Ia ingin bertanya kepada semua nurani masyarakat Indonesia terkhusus Sultra. Apakah masyarakat tidak tersakiti dan melukai rasa keadilan buruh lokal dengan pembodohan seperti ini?
“Bagi saya ini sangat menciderai rasa keadilan buruh Indonesia,” ujarnya.
Coba bayangkan dimasa pandemi Covid-19 seperti ini selain darurat kesehatan. Indonesia mengalami darurat ekonomi dan bahkan darurat PHK terjadi di depan mata. Pekerjaan semakin sulit. Tetapi kenapa justru pekerjaan yang ada akan diserahkan ke asing.

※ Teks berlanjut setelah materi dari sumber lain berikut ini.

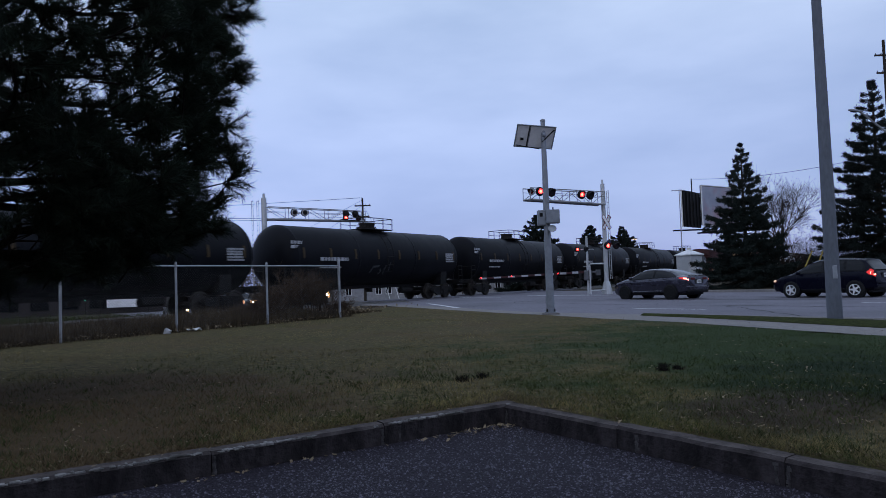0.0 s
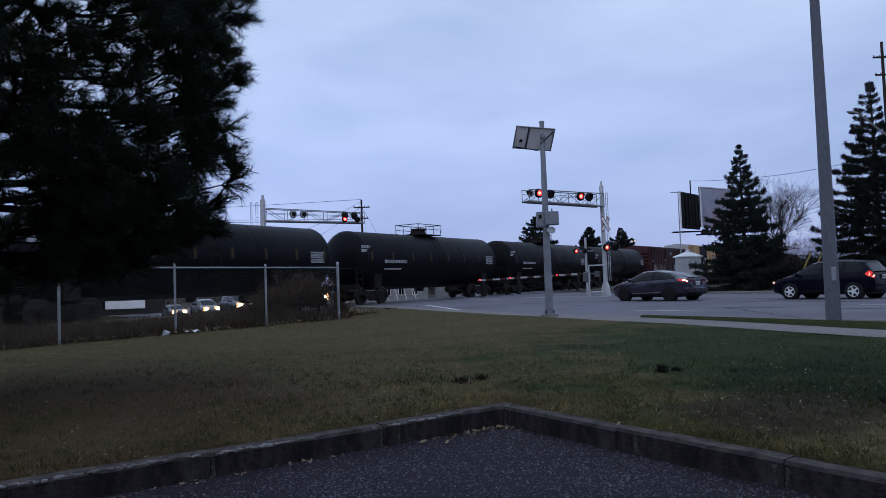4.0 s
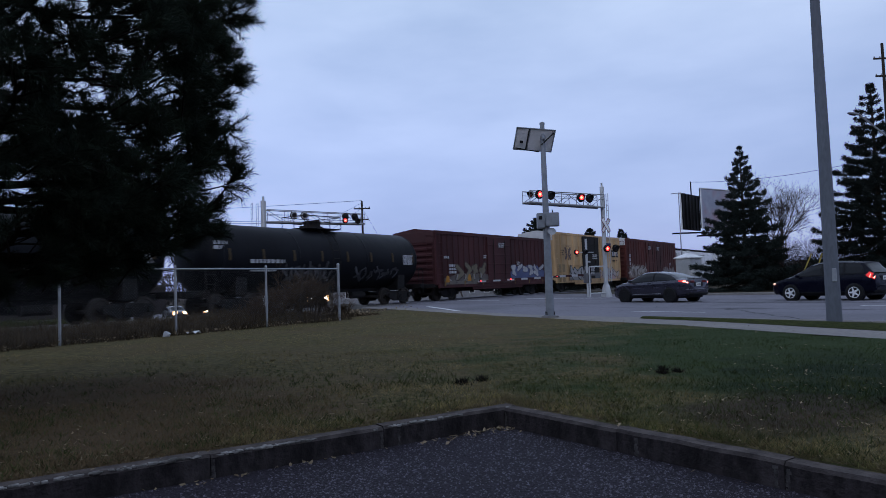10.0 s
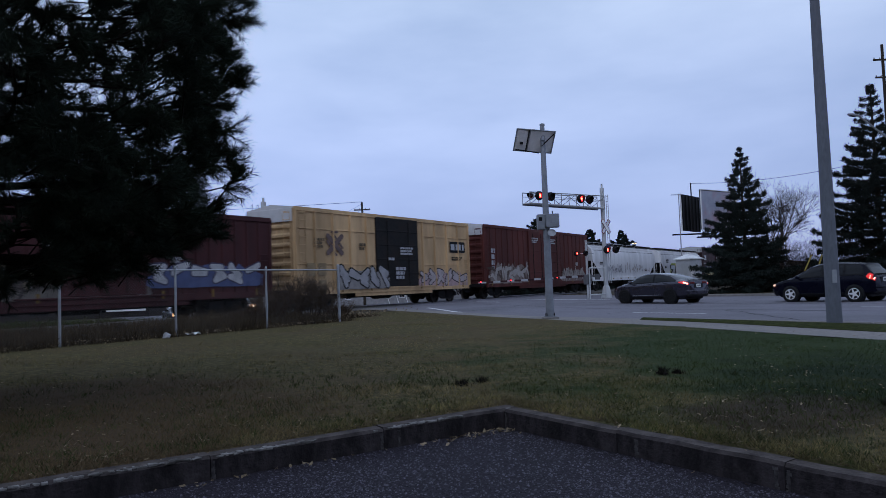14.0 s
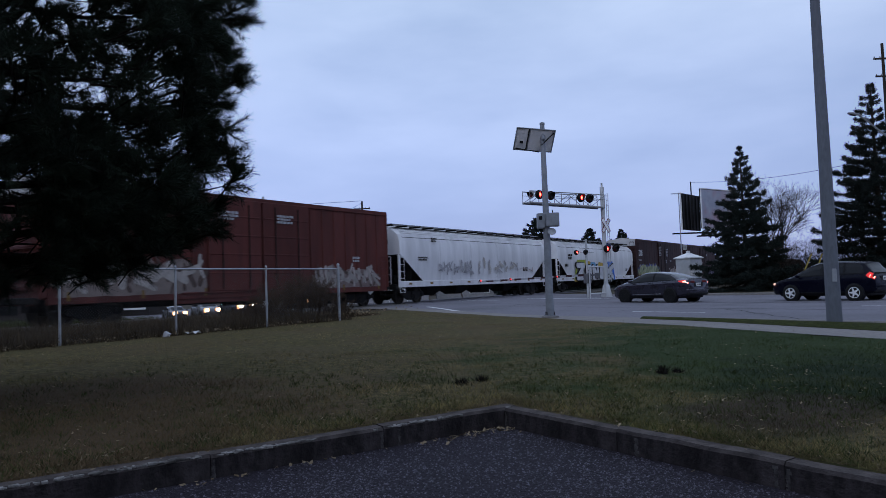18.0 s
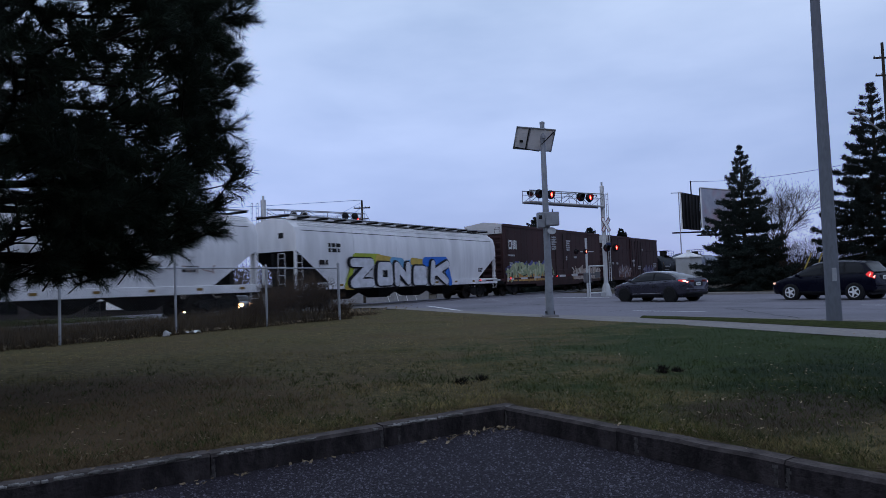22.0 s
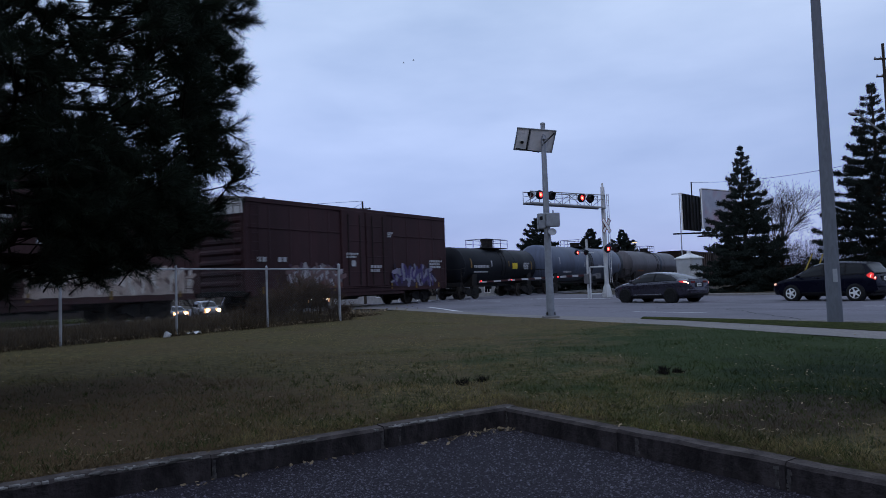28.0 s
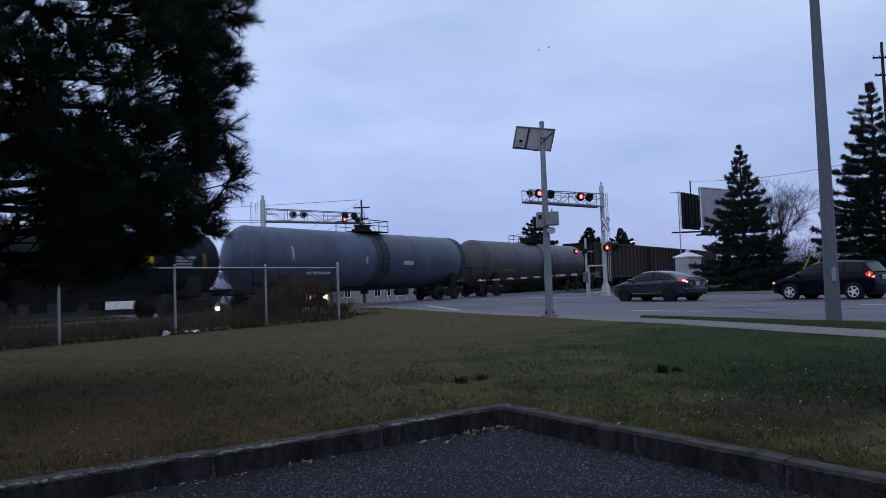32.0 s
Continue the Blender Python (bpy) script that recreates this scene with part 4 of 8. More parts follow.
def stripe_set(length, axis, radius, n=9, z=None, skip=()):
    z = z or axis + 0.12
    return [(-length / 2 + 1.25 + i * (length - 2.5) / (n - 1), z, 0.13, 0.5, M_YELLOW_DULL) for i in range(n) if i not in skip]


BLACK_TANK = (0.008, 0.0085, 0.011)
W = M_WHITE
for i, gap in enumerate((6.1, 22.6, 39.0, 55.6, 72.1, 88.6)):
    ln = 15.45
    tank_car(gap + 8.25, ln, 1.49, 2.4, BLACK_TANK, "black tank car with yellow reflectors and a railed manway", stripes=stripe_set(ln, 2.4, 1.49, 8),
             letters=[(-4.4, 2.25, 2.0, 0.22, 1), (-4.6, 1.85, 1.5, 0.1, 1), (6.0, 2.4, 0.9, 0.55, 5), (-6.9, 2.9, 0.7, 0.4, 2)])
tanks = [c for c, _ in TRAIN]
BB = (2.4, 1.49)
mural(tanks[5], -3.4, 0.2, 1.25, 2.2, None, 3, ink=(0.13, 0.13, 0.14), flecks=((0.06, 0.06, 0.065),), bend=BB, y=-1.52, strokes=12)
mural(tanks[5], 1.5, 5.2, 1.3, 2.1, None, 5, ink=(0.1, 0.1, 0.11), flecks=((0.05, 0.05, 0.055),), bend=BB, y=-1.52, strokes=10)
mural(tanks[4], -0.8, 3.6, 1.3, 2.1, None, 8, ink=(0.08, 0.08, 0.085), bend=BB, y=-1.52, strokes=10)
mural(tanks[1], -1.6, 0.2, 1.4, 2.1, None, 9, ink=(0.07, 0.075, 0.08), bend=BB, y=-1.52, strokes=5)

RED, YEL, BRN, DRD = (0.062, 0.019, 0.02), (0.58, 0.385, 0.205), (0.048, 0.022, 0.022), (0.1, 0.027, 0.022)
c = boxcar(113.4, 15.5, 4.1, RED, "weathered red boxcar with grey graffiti along its lower side", [(-1.6, 1.6)], [(-6.6, 2.6, 0.6, 0.2, 1, W), (-5.9, 1.9, 0.9, 0.6, 3, W), (0.3, 3.5, 0.8, 0.35, 3, W), (-1.9, 2.7, 0.4, 0.25, 2, W), (2.9, 2.3, 0.5, 0.25, 2, W)], ribs=12, roof_paint=(0.05, 0.02, 0.02))
tag(c, -5.6, -1.9, 0.95, 2.4, (0.17, 0.145, 0.1), (0.06, 0.04, 0.035), 11, letters=4, weight=0.09)
for x, z in ((-6.6, 1.3), (-4.05, 1.35)):
    part("graffiti_field", jagged(x - 0.2, x + 0.22, z - 0.22, z + 0.24, 0.2, 0.12, -1.575, random.Random(int(z * 40))), paint((0.45, 0.2, 0.03)), c, "orange patch")
tag(c, -1.0, 1.4, 1.0, 2.3, (0.22, 0.2, 0.17), (0.07, 0.04, 0.04), 14, letters=3, weight=0.06)
mural(c, -6.9, 1.8, 0.95, 1.7, (0.12, 0.1, 0.09), 13, low=(0.16, 0.14, 0.12), ink=(0.05, 0.04, 0.04), flecks=((0.3, 0.28, 0.27),))
tag(c, 1.7, 7.1, 1.25, 2.3, (0.46, 0.45, 0.46), (0.07, 0.06, 0.1), 12, letters=6, weight=0.1, back=(0.09, 0.11, 0.22))
c = boxcar(130.3, 15.4, 4.75, YEL, "pale yellow boxcar with a black sliding door and graffiti", [(-1.8, 2.0)], [(-6.1, 3.2, 0.7, 0.5, 3, paint((0.14, 0.1, 0.06))), (-2.9, 3.1, 0.5, 0.4, 2, paint((0.14, 0.1, 0.06))), (6.3, 3.3, 1.5, 0.5, 1, W), (6.2, 2.6, 1.2, 0.25, 2, M_DARK)], door_paint=M_DARK, roof_paint=(0.42, 0.42, 0.42), ribs=6, proud=0.1, ledges=(2.2, 3.85))
part("plaque", Build().box((6.3, -1.547, 3.3), (1.75, 0.008, 0.66)), M_BLACK, c, "black plaque behind white bars")
bars(c, 0.8, 2.95, 1.2, 0.45, 3, -1.66, W)
bars(c, -0.6, 2.5, 0.6, 0.2, 1, -1.66, W)
bars(c, 0.2, 1.75, 0.9, 0.7, 3, -1.66, W)
b = Build()
stroke(b, (-5.5, 3.55), (-4.5, 2.75), 0.13, -1.55), stroke(b, (-5.5, 2.75), (-4.5, 3.55), 0.13, -1.556)
stroke(b, (-5.55, 3.3), (-4.9, 2.65), 0.06, -1.553), stroke(b, (-5.1, 3.65), (-4.45, 3.0), 0.06, -1.553)
stroke(b, (-5.2, 3.75), (-4.8, 3.75), 0.05, -1.55)
part("emblem", b, paint((0.16, 0.11, 0.1)), c, "faded dark blue crossed emblem")
tag(c, -4.9, -0.9, 0.95, 2.2, (0.34, 0.33, 0.34), (0.016, 0.016, 0.016), 21, letters=5, weight=0.11, y=-1.63, back=(0.28, 0.26, 0.25))
tag(c, 2.15, 7.3, 0.95, 2.1, (0.44, 0.38, 0.38), (0.03, 0.025, 0.03), 22, letters=6, weight=0.09, back=(0.46, 0.32, 0.32))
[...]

“Semakin menyakitkan, sampai saat ini belum terlihat upaya sungguh-sungguh dari pemerintah dan Gubernur Sultra untuk mengungkapkan kenapa begitu tega dengan menutupi semua ini,” katanya lagi.
Oleh karena itu, selaku Ketua Presidum JaDI Sultra ia meminta kepda Pemerintah pusat melalui Menaker dan para menteri terkait serta Gubernur Sultra untuk membatalkan surat izin kerja dan surat izin masuk 500 TKA China tersebut di Wilayah Sultra. Dan mereka segera meminta maaf kepada rakyat Indonesia dan khususnya rakyat Sultra atas kelalaian kebijakan mengizinkan 500 TKA masuk di Sultra.
“Kenapa itu penting, karena kebijakan mengizinkan 500 TKA asal China tersebut pasti menimbulkan gejolak sosial dan kecemburuan dari para buruh lokal, dan mari kita lawan Pembodohan ini demi keadilan bagi rakyat Indonesia,” jelasnya.